AIM: Copy every line of the following data that includes the string "this".

— begin SUPPLIED INFORMATION —

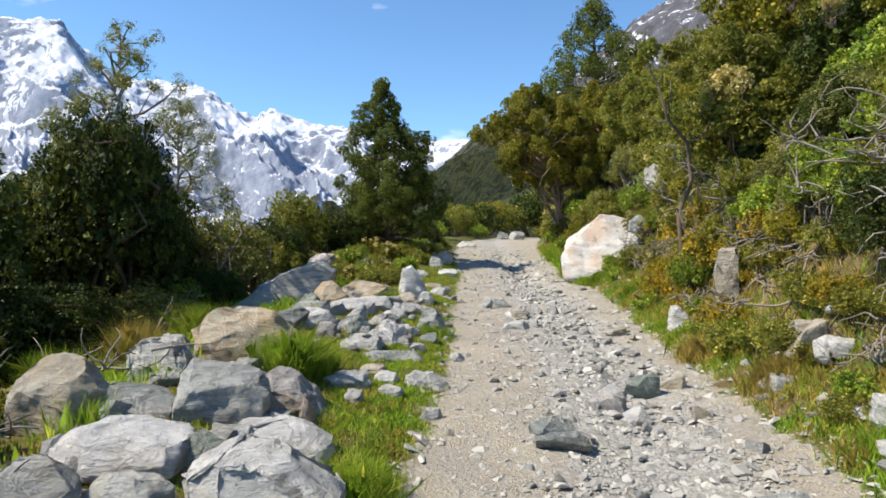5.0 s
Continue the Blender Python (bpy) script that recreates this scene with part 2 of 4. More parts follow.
LEAF = {
    "dark": leaf_material("dark_green_leaves", (.011, .023, .007), (.022, .04, .01), (.05, .072, .016), .3, .6, .1),
    "conifer": leaf_material("conifer_leaves", (.022, .04, .012), (.045, .07, .017), (.09, .105, .024), .4, .55, .25),
    "olive": leaf_material("olive_leaves", (.054, .072, .019), (.1, .122, .03), (.18, .185, .05), .35),
    "grey": leaf_material("grey_green_leaves", (.055, .07, .03), (.095, .115, .05), (.16, .17, .085), .4),
    "bright": leaf_material("fresh_green_leaves", (.05, .1, .016), (.1, .17, .028), (.2, .24, .05), .4),
    "gold": leaf_material("golden_green_leaves", (.06, .076, .014), (.115, .126, .02), (.2, .17, .03), .4),
    "moss": leaf_material("mustard_moss", (.085, .09, .012), (.16, .135, .016), (.25, .18, .02), .5, .7),
    "cream": leaf_material("cream_flower_heads", (.2, .205, .12), (.28, .28, .18), (.32, .31, .22), .4, .7),
    "grass": leaf_material("green_grass", (.07, .145, .016), (.115, .225, .025), (.21, .235, .06), .35, .5, .4),
    "brown": leaf_material("brown_dry_moss", (.075, .055, .024), (.12, .085, .036), (.18, .14, .065), .5, .7, .25),
    "dry": leaf_material("dry_tussock", (.105, .1, .032), (.17, .15, .052), (.25, .21, .095), .5, .6, .35),
}


def bark_material(name, a, b):
    g = Graph(name)
    n = g.noise(9, 6, .7, stretch=(1, 1, .25))
    c = g.vary(g.mix(g.fit(n, .35, .65), a, b), g.noise(50, 4, .7), .7, 1.3)
    return g.finish(c, .9, g.bump(n, .8, .02))


BARK = bark_material("brown_bark", (.085, .06, .042), (.2, .15, .11))
DEADWOOD = bark_material("bleached_dead_wood", (.14, .12, .1), (.34, .3, .25))
BOULDER, GROUND = boulder_material(), ground_material()


def mountain_material(name, snow, rock_a, rock_b, scrub=None, ribs=.010, bare=(.3, .1)):
    """Snow lies on the gentler faces above a ragged snow line."""
    g = Graph(name)
    pos = g.coord
    xyz, nor = g.node("ShaderNodeSeparateXYZ"), g.node("ShaderNodeSeparateXYZ")
    g.plug(pos, xyz.inputs[0])
    g.plug(g.geo.outputs["Normal"], nor.inputs[0])
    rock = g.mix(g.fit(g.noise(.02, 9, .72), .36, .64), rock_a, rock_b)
    streak = g.math("ADD", g.math("MULTIPLY", g.noise(.011, 10, .78, stretch=(1, 1, .5), warp=1.4), .62), g.math("MULTIPLY", g.noise(.0038, 6, .65), .38))
    fine = g.noise(.05, 6, .7)
    # ribs of bare rock, broad low down and thin towards the crest
    rib = g.math("MULTIPLY", g.math("ABSOLUTE", g.math("SUBTRACT", g.noise(ribs, 9, .66, stretch=(1, 1, .6), warp=.9), .5)), 4)
    patch = g.fit(g.noise(.0026, 5, .6), .35, .65, -.42, .34)
    width = g.math("ADD", g.fit(xyz.outputs[2], snow[0], snow[1], *bare), patch)
    width = g.math("ADD", width, g.fit(nor.outputs[2], .62, .9, .38, -.2))
    cover = g.math("SUBTRACT", g.math("ADD", rib, g.fit(fine, .3, .7, -.1, .1)), width)
    if scrub:
        low = g.math("ADD", g.fit(xyz.outputs[2], scrub[0], scrub[1], 1, 0), g.fit(streak, .3, .7, -.9, .9))
        green = g.mix(g.fit(g.noise(.14, 9, .78), .44, .56), (.012, .019, .008), (.06, .07, .026))
        rock = g.mix(g.fit(low, .3, .42), rock, green)
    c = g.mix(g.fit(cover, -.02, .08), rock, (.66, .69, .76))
    n = g.bump(g.math("ADD", g.noise(.03, 10, .75), g.math("MULTIPLY", streak, .8)), 1.0, 5 if not scrub else 14)
    return g.finish(c, .85, n, spec=.1)


# distance haze is mixed into the range's two rock colours: paler and bluer
SNOWY = mountain_material("snowfield_and_hazed_rock", (20, 560), (.15, .18, .25), (.31, .35, .44), None, .011, (.4, -.02))
CRAG = mountain_material("grey_crag_with_snow_streaks", (150, 900), (.055, .055, .065), (.13, .13, .15), None, .03, (.55, .25))
RIDGE = mountain_material("dark_scrub_covered_ridge", (600, 1500), (.09, .09, .085), (.24, .23, .21), (45, 150), .01, (9, 9))


# ---- building helpers ----
def mesh_of(name, verts, faces, material, smooth=False):
    me = bpy.data.meshes.new(name)
    me.from_pydata([tuple(v) for v in verts], [], [tuple(f) for f in faces])
    me.materials.append(material)
    if smooth:
        me.shade_smooth()
    return me


def quads(name, verts, per, material, smooth=False):
    """A mesh of many separate faces with `per` corners each, from an array of corners."""
    n = len(verts) // per
    me = bpy.data.meshes.new(name)
    me.vertices.add(n * per)
    me.vertices.foreach_set("co", np.asarray(verts, np.float32).ravel())
    me.loops.add(n * per)
    me.loops.foreach_set("vertex_index", np.arange(n * per, dtype=np.int32))
    me.polygons.add(n)
    me.polygons.foreach_set("loop_start", np.arange(0, n * per, per, dtype=np.int32))
    me.polygons.foreach_set("loop_total", np.full(n, per, np.int32))
    me.materials.append(material)
    me.update(calc_edges=True)
    return me


def part(name, me, parent, label=""):
    ob = new(name, me)
    ob.parent = parent
    return tagged(ob, label)


def thing(name, label, category, group=""):
    return tagged(new(name), label, category, group)


def unit(v):
    return v / np.maximum(np.linalg.norm(v, axis=-1, keepdims=True), 1e-9)


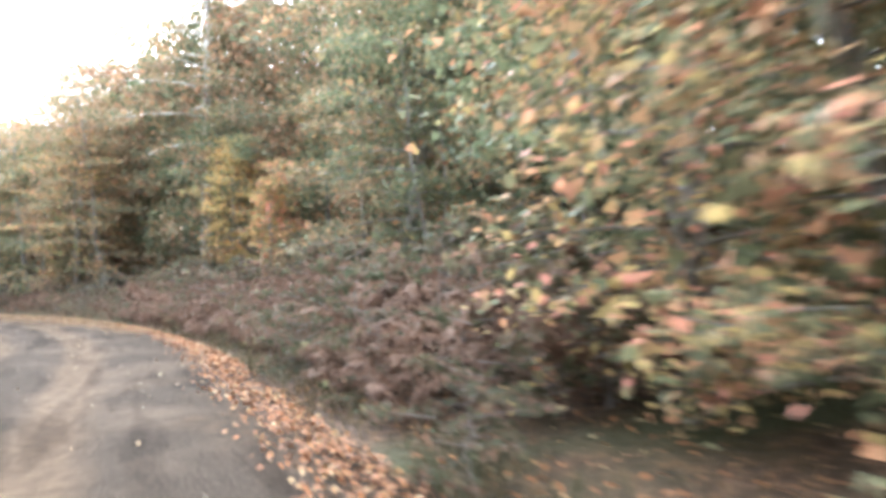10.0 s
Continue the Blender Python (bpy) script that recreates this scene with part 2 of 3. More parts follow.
M_MUD, nt, p, out = material("ochre_mud")
nt.links.new(ramp(nt, [(0.3, (0.068, 0.043, 0.02)), (0.5, (0.095, 0.058, 0.024)), (0.7, (0.115, 0.066, 0.024))], noise_tex(nt, 2.5, 4)), p.inputs["Base Color"])
p.inputs["Roughness"].default_value = 0.6
p.inputs["Specular IOR Level"].default_value = 0.0

M_STONE, nt, p, out = material("pale_stone")
n1 = noise_tex(nt, 12, 5)
nt.links.new(ramp(nt, [(0.3, (0.1, 0.088, 0.074)), (0.7, (0.25, 0.225, 0.19))], n1), p.inputs["Base Color"])
p.inputs["Roughness"].default_value = 0.9


# emission at the pale tone of mist, for the added backdrop sheet
M_MIST_GLOW, nt, p, out = material("misty_distance")
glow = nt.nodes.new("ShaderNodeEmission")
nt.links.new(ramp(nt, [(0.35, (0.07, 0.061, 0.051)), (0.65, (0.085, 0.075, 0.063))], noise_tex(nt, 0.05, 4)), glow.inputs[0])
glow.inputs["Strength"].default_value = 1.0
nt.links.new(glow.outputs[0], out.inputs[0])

# ---- the lie of the land ----
AXIS, AXIS_END = radians(21), radians(19.4)


def rise(x, y):
    """Height of the land: level, then a hill along the last straight."""
    u = (x + 99.3) * -math.sin(AXIS) + (y - 141.9) * math.cos(AXIS) + 15
    if u < 0:
        return 0.0
    return 0.07 * u * u / 200 if u < 100 else 3.5 + 0.07 * (min(u, 185) - 100)


# track of the drive: seconds -> place, drawn out before the start and past the end
_t = np.array([r[0] for r in PATH])
_x, _y = np.array([r[1] for r in PATH]), np.array([r[2] for r in PATH])
_t = np.concatenate([[-6.0, -3.0], _t, [34, 38, 44, 52, 60]])
_x = np.concatenate([[80.0, 57.0], _x, _x[-1] - np.sin(AXIS_END) * 9.8 * np.array([2, 6, 12, 20, 28])])
_y = np.concatenate([[-86.0, -69.0], _y, _y[-1] + np.cos(AXIS_END) * 9.8 * np.array([2, 6, 12, 20, 28])])
TT = np.arange(-6, 60, 0.05)


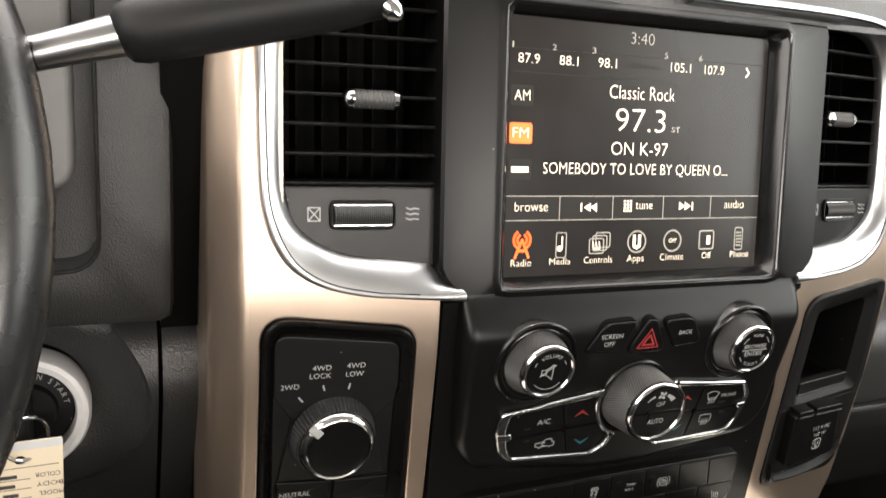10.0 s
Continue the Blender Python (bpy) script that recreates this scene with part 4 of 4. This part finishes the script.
bmesh.ops.triangle_fill(bm, use_beauty=True, use_dissolve=False, edges=ring, normal=C(0, 0, 1) - C(0, 0, 0))
edge_in = inset(outl, 0.3)
loft(bm, [[C(x, y, -1.0) for x, y in edge_in], [C(x, y, -0.6) for x, y in inset(outl, 1.0)]])
loft(bm, [[C(x, y, d) for x, y in circle(*HOLE, HR + r, 96)] for r, d in ((3.6, -0.5), (2.2, -0.9), (1.0, -1.8), (0.2, -3.2), (-0.6, -4.2))])
bmesh.ops.remove_doubles(bm, verts=bm.verts, dist=1e-6)
part("cup_surface", bm, CHARCOAL, cup)
part("cup_well", lathe([(HR - 0.6, -3.6), (HR - 2, -5), (HR - 3, -50), (HR - 6, -62)], HOLE, C, 72), RUBBER, cup, "round black cup well")
part("well_tab", plate(rounded(box(50.5, 56, -146, -139), 1.5), -32, -14, C, 1.0), RUBBER, cup, "small moulded tab in the well")
n = 60
tops = smooth_curve([(-152, -132), (-147.4, -114.5), (-142, -106.3), (-135.4, -100.3), (-125.6, -95.5), (-109.6, -91.3), (-93.2, -88.7), (-68.9, -86.1), (-43.5, -84.9), (-17, -84.7), (17.8, -85.5)], n)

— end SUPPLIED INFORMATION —

WRITTEN ANSWER:
Continue the Blender Python (bpy) script that recreates this scene with part 2 of 4. More parts follow.
Continue the Blender Python (bpy) script that recreates this scene with part 2 of 3. More parts follow.
Continue the Blender Python (bpy) script that recreates this scene with part 4 of 4. This part finishes the script.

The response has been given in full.